Because our hearts still remember when tomorrow was stolen away from us.



And to us that means that sometimes...



a kiss is WAY more than just a kiss!




(now watch the video below
!)




It's a treasure!

Comments

MJStump said…
The video was all too sweet and definitely made you go "awwww." Those who did not know you, wouldn't have seen anything other than a sweet moment between a little guy and his big sister.

This post really puts things in perspective and gets everyone to see more than that sweet moment captured on film....it was Trevy's treasure unveiled to you and all of us. There was no fools gold in that treasure chest, it definitely looked like the real deal :)

Praying that Trevy's treasure chest has no bottom to it and continues to overflow with jewels all around and for the rest of time.

Jody
Dora's Daddy said…
Well, you did it. Great post which helps capture what I can only imagine...and which reminds me to NEVER take the kisses I get for granted. So glad you share the way God works through even the most difficult trials. Thank you.
blogzilly said…
Richard, you just had to bring G into it didn't ya?

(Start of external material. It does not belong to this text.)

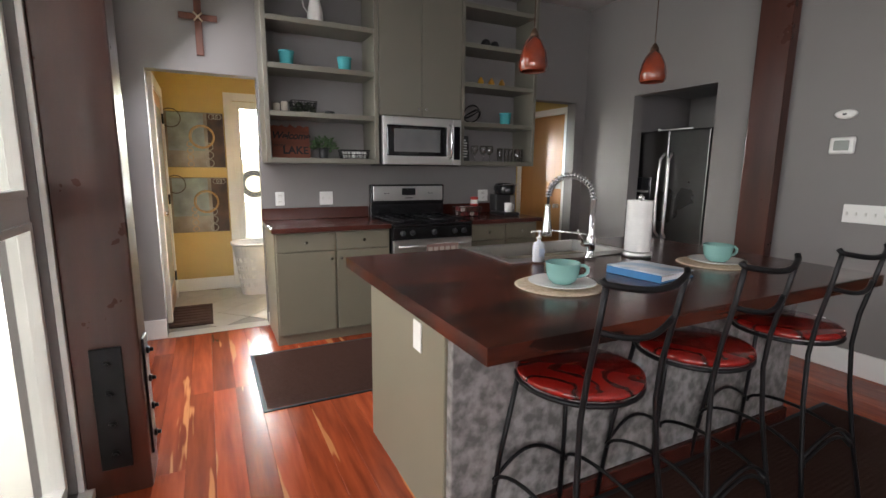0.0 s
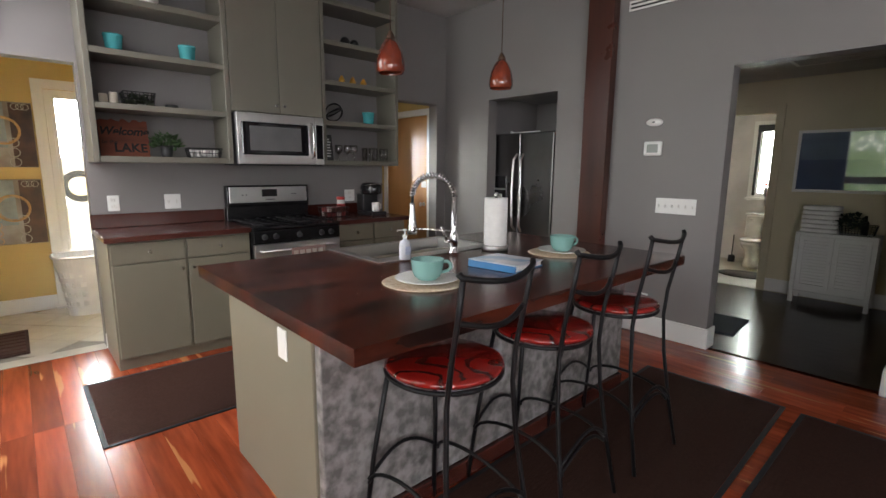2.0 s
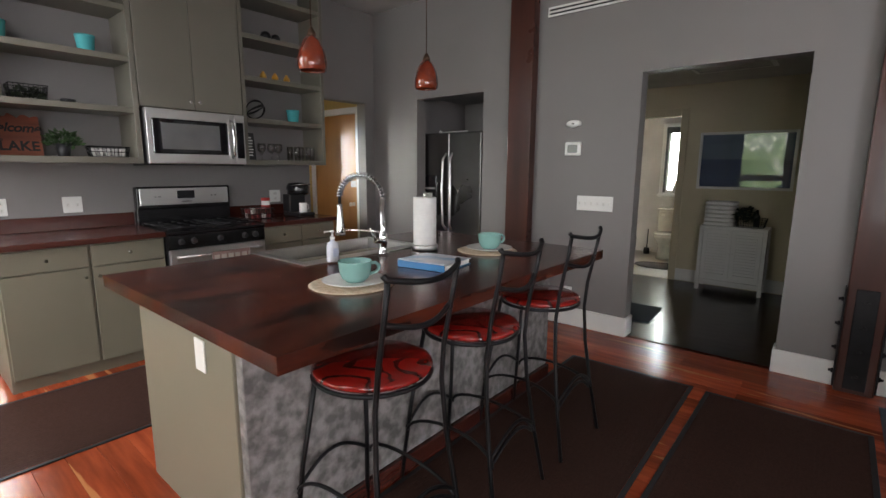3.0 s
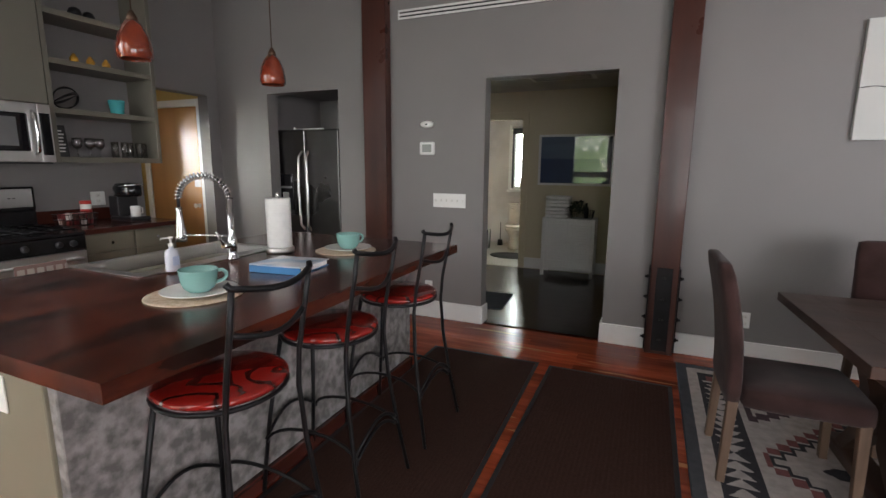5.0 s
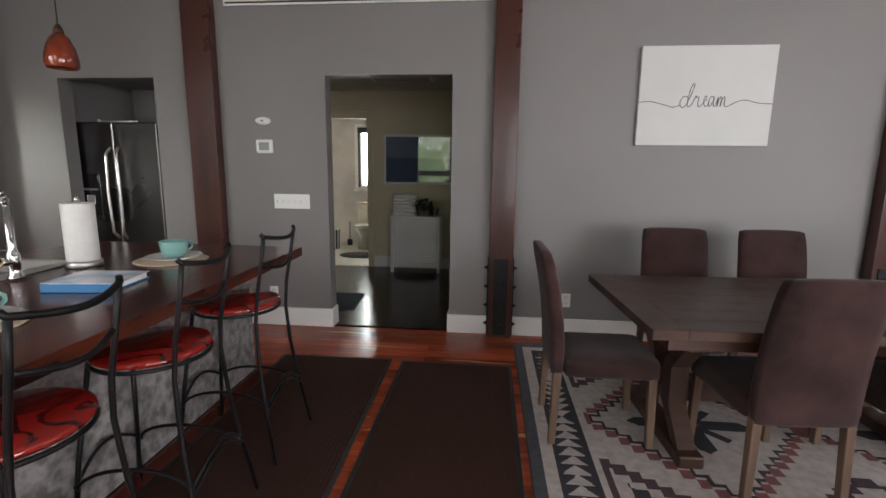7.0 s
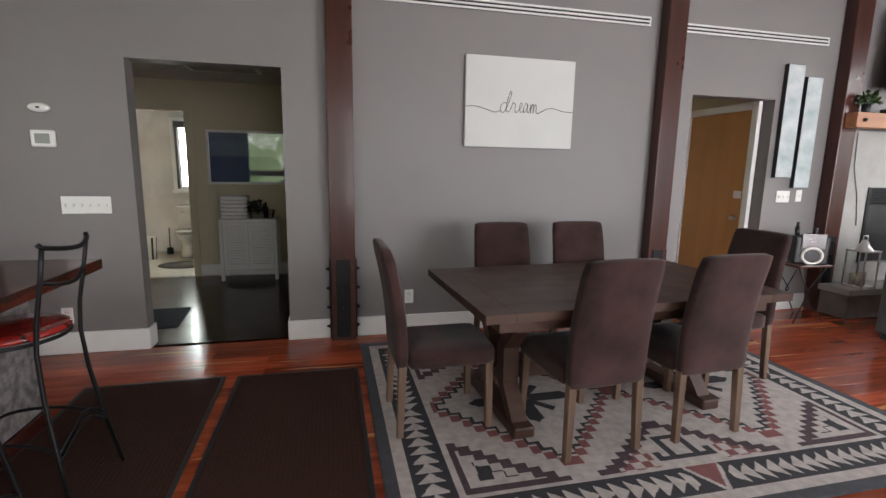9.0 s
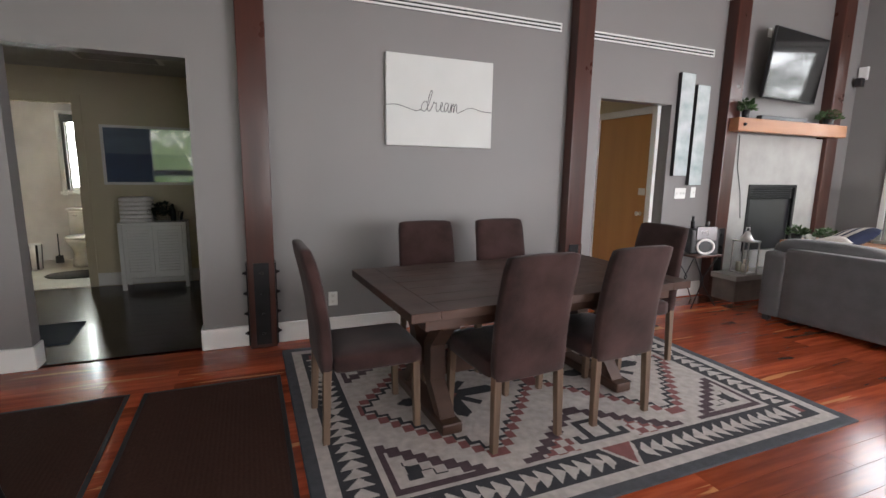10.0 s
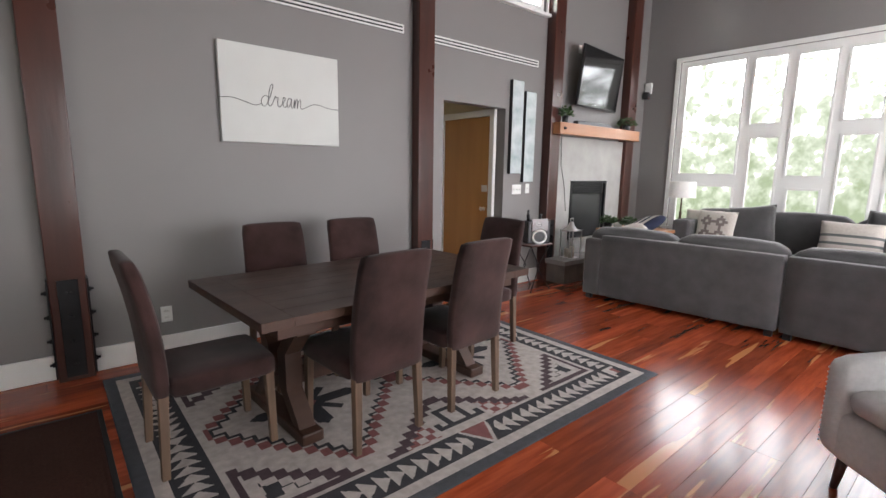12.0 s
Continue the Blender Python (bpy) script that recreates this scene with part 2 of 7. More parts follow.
M_SCREEN = material("antiglare_screen", (0.008, 0.008, 0.009), 0.09)
M_TEAL = material("turquoise_glaze", (0.10, 0.46, 0.48), 0.16, 0, (0.08, 0.40, 0.43), 3.0)
M_CUP = material("jade_glaze", (0.23, 0.43, 0.39), 0.18, 0, (0.19, 0.37, 0.34), 5.0)
M_CERAMIC = material("white_ceramic", (0.80, 0.79, 0.76), 0.15)
M_PAPER = material("paper_towel", (0.82, 0.81, 0.79), 0.9, 0, (0.76, 0.75, 0.73), 30.0, 0.4, 150)
M_JUTE = material("woven_jute", (0.68, 0.58, 0.44), 0.9, 0, (0.48, 0.38, 0.26), 60.0, 0.8, 220)
M_MATBROWN = material("brown_ribbed_mat", (0.055, 0.026, 0.019), 0.95, 0, (0.037, 0.017, 0.013), 90.0, 0.5, 260, spec=0.15)
M_RUBBER = material("black_rubber", (0.016, 0.016, 0.018), 0.6, 0, None, 20, 0.2, 120)
M_CHAIR = material("brown_microsuede", (0.058, 0.029, 0.027), 0.95, 0, (0.016, 0.0082, 0.0076), 4.5, 0.3, 140, spec=0.2, sheen=0.12, amount=0.5)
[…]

Why I oughtta...

Anyway, D...you did a fine job expressing the joy you feel. And I like the new nickname. Ot's so...SWEET!

Mwuhahahahahahaha!

Could NOT resist.
Noah's Mom said…
You have such a way with words! I love seeing (in my mind's eye) the joy and love between you and your son (you describe it SO well!). It fills my heart with hope and more love for my son and the dream that we can share moments like yours in the near future. Thank you for sharing!
Tricia
Danielle said…
Jodie and Tricia...thanks girls! Every day I am more convinced that our kids are SO beautiful! Every little thing they do is a mini-miracle. Their courgage melts me. They are amazing. And I truly feel like the luckiest mom on the planet! And I know you girls do too!

Richard...I see Jesus through Trevy (and my big kids too...just from a different angle) every day. In so many ways my faith is much richer because of Trev. HE is amazing...and gracious...and Always! Not to get all church in here. But you did bring it up! And I like to make Ken squirm! ;)

Ken...you're a brat! But the loveable kind!

...danielle
Adesta said…
I always thought kisses from kids were great, but having them stolen away and then returned, must be the best darn feeling in the world!! So glad that he's become Romeo!!!
Mama Skates said…
i'm so happy u're getting 2 uncover those treasures once again...& yes, this post totally made me FEEL! u just have a way with words woman...even if u don't feel like it's coming out right, u always pull me in & make me understand

xoxoxox,
sharon
Anonymous said…
Danielle, I've left a comment before, but we don't know each other. I came across this blog while reading the blog of another child with IS, and have been reading on a regular basis. I said before I don't you and I don't claim to know what you're going through--but to see your beautiful son giving kisses brought tears to my eyes and made me laugh out loud. What an awesome thing to be witness to, and how wonderful for your family to have that gift again. God bless all of you, especially Trevor as he continues to fight and WIN this battle!!!!
Katy Duddridge said…
So many kisses long overdue, enjoy!!!